My new job is at a nursery school a town over. I'm a co-teacher in a class of 12 toddlers. It's exciting, scary, radically different than nannying, but also very much the same. I have twelve kids to love on, but I also have lots of new rules to get used to (hello, I have to put on a pair of gloves every time I wipe a kid's nose. Which is constantly). But it's a wonderful school, very play-focused, and especially passionate about sensory and art experiences for the kids. I feel so lucky to be given the chance to teach there...but oy lordy, I'm skeered!

We've been in New Haven for 27 days now. Nearly a month.

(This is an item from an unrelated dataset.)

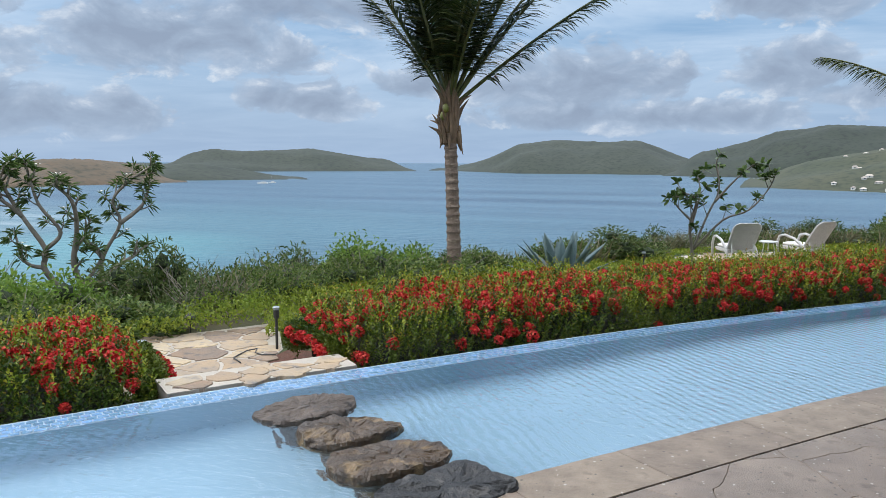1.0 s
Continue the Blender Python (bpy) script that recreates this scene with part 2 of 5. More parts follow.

We've set up a cozy house, and I love being able to stretch out a bit in a bigger place. Our neighborhood is adorable, the cats love it here, the fish is doing swimmingly (lolol), and I'm happier and more relaxed than I have been in a long time. So life? It's pretty good.

Or at least it will be for another 10 days...at which point I go to my first math class. HELP.

3 comments:

Just me: A beautiful disaster! said...

That is the WORST part of being a nanny! I'm sorry. Good luck on your new adventure!

lexie said...

Awwwe I'm a nanny too, I just discovered your blog and am loving it, I can so relate. Check out mine if you get the chance xoxox
Lexie
aupairlexie.blogspot.com

scs said...

Wow. I can only imagine how hard it must be. It really is hard being the nanny because you develop a strong emotional bond with the children. All the days and nights you guys spend together just develop into something closer and more emotional. And this bond is really painful when broken. Well, good luck in your new life! I wish all the best for you.